In short, Mr Yatseniuk is displaying a style of leadership so un-European, so undemocratic, so willfully blind and unaccountable for the wrong doings that are on-going within his own party, that it is much closer to the leadership style of “Homo-politico Sovieticus” than that of “Homo-politico Europa”.

Sadly, much as Ms Tymoshenko did, Mr Yatseniuk seems to see Batkivshchyna as little more than a vehicle to carry him to power – the rights and wrongs within that machinery seemingly irrelevant and to be ignored as far as he is concerned – as long as it carries him to the presidency.

Perhaps that is to be expected?

After all, whether he becomes president of Ukraine or not, the release of Ms Tymoshenko will depose him as leader of Batkivshchyna, as she will almost certainly be returned to that position by the party – and any parliamentary elections after her release will almost certainly return her to the RADA as leader of that party.

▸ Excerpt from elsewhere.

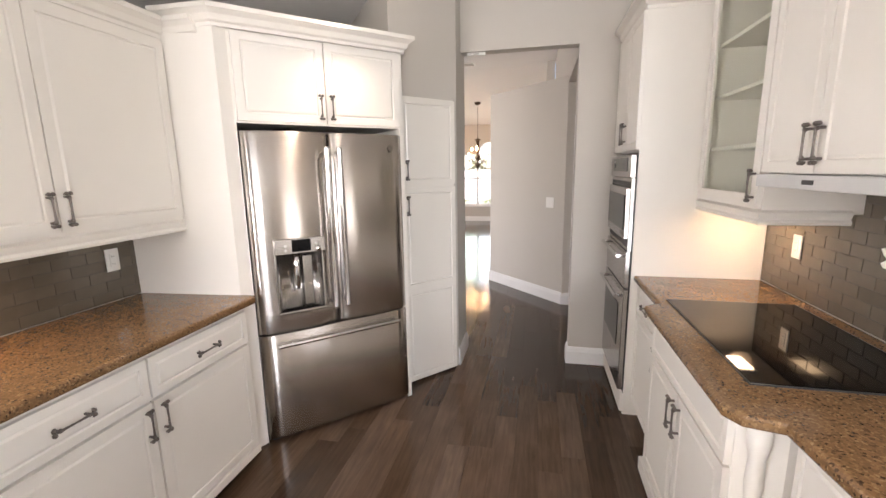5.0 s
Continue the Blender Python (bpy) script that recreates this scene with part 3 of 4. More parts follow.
sink = thing("kitchen_sink", "stainless steel double bowl undermount sink in the granite worktop", "sink", SINKM @ pose(0, 0, 0.874))
bm = bowl(0.492, 0.457, 0.2)
b1 = part("large_bowl", bm, SINKSTEEL, sink)
b1.matrix_basis = pose(-0.222, 0, 0)
bm = bowl(0.407, 0.407, 0.17)
b2 = part("small_bowl", bm, SINKSTEEL, sink)
b2.matrix_basis = pose(0.235, 0, 0)
for bowl_ob, dz in ((b1, -0.2), (b2, -0.17)):
    bm = B()
    lathe(bm, [(0.042, 0), (0.04, 0.004), (0.026, 0.002), (0.02, -0.002)], (0, 0, dz + 0.001), 16)
    part("drain", bm, CHROME, bowl_ob)

fau = thing("kitchen_faucet", "chrome single-lever kitchen faucet with a straight spray wand behind the sink", "faucet", pose(-3.16, 0.085, 0.915, 0, 0, 135))
bm = B()
lathe(bm, [(0.03, 0), (0.03, 0.012), (0.023, 0.02), (0.021, 0.05), (0.021, 0.15), (0.017, 0.16)], (0, 0, 0), 18)
part("body", bm, CHROME, fau)
bm = B()
tube(bm, [(0, 0, 0.14), (0, -0.012, 0.2), (0, -0.02, 0.205), (0, -0.045, 0.33), (0, -0.05, 0.36), (0, -0.052, 0.37)], [0.0145, 0.0145, 0.019, 0.021, 0.02, 0.012], 16)
part("spray_wand", bm, CHROME, fau)
bm = B()
tube(bm, [(0.015, 0, 0.06), (0.07, 0, 0.062), (0.084, 0, 0.08), (0.086, 0, 0.14), (0.08, -0.01, 0.215)], [0.012, 0.012, 0.014, 0.012, 0.009], 12)
part("lever", bm, CHROME, fau)

# ---------------------------------------------------------------- kitchen: hutch
HM = pose(-1.857, -0.683, 0, 0, 0, 135)
hut = thing("hutch_base_cabinet", "cream white hutch base with a tall front over a drawer", "cabinet", HM, "kitchen base cabinets")
carcass(hut, 0, 0.74, 0.51, 0.04, 1.125)
bm = B()
box(bm, -0.02, 0.70, -0.024, 0.0, 0.0, 0.045, 0.004)
box(bm, -0.02, 0.0, 0.0, 0.51, 0.0, 0.045, 0.004)
part("base_rail", bm, CAB, hut)
bm = B()
for k in range(3):
    box(bm, 0.002 + k * 0.016, 0.014 + k * 0.016, -0.014, 0.0, 0.05, 1.12, 0.004)
part("fluted_stile", bm, CAB, hut)
door_part(hut, 0.065, 0.715, 0.37, 1.11, ("h", 0.40, 1.055), "door", rail=0.05)
door_part(hut, 0.065, 0.715, 0.06, 0.345, None, "drawer", rail=0.05)
# black strip paints the shade between the hutch door and drawer
bm = B()
box(bm, 0.065, 0.715, -0.004, 0.0, 0.343, 0.372)
part("shadow_gap", bm, BLACK, hut)
bm = B()
panel_door(bm, -0.48, -0.03, 0.08, 1.09, 0, t=0.008)
sp = part("side_panel", bm, CAB, hut)
sp.matrix_basis = pose(0, 0, 0, 0, 0, -90)
hcm = B()
prism(hcm, [(-1.857 + 0.045, -0.683), (-1.857 + 0.03 - 0.91 * R2, -0.683 + 0.03 + 0.91 * R2 - 0.02), (-1.857 - 0.91 * R2 - 0.36, -0.683 + 0.91 * R2 - 0.36), (-2.232, -1.03), (-2.215, -1.075)], 1.125, 1.165)
ring = [e for e in hcm.edges if abs(e.verts[0].co.z - e.verts[1].co.z) < 1e-6]
bmesh.ops.bevel(hcm, geom=ring, offset=0.017, segments=4, affect="EDGES", profile=0.55)
tagged(part("hutch_worktop", hcm, GRANITE), "raised brown granite worktop of the hutch", "countertop")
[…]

In short, unless Ms Tymoshenko quits politics, if Mr Yatseniuk is not president at the time of her release then he will be jettisoned from any serious position of power within the current opposition.  For him it is president or bust – or a decade in the political shadows once more.

Becoming Prime Minsiter to a Klitshcko presidency would not be enough.  Upon Ms Tymoshenko’s release and return to party leadership and the RADA, Mr Yatseniuk would be faced with the probable de jure position but a de facto Prime Minister in Ms Tymoshenko controlling Batkishchyna.

Nevertheless, the leadership he is currently displaying is very much a disappointment  - and a contributory factor as to why the largest opposition political party fails – by some distance – to have the most popular opposition presidential candidate amongst the Ukrainian constituency.

The Batkivshchyna leadership needs to be sorted out – and rather swiftly, for I will not be the only one noticing the deficiencies and obvious gaps between pro-European integration rhetoric and actual values displayed within the leadership.  Such briefing notes will fill files within the embassies of Kyiv too!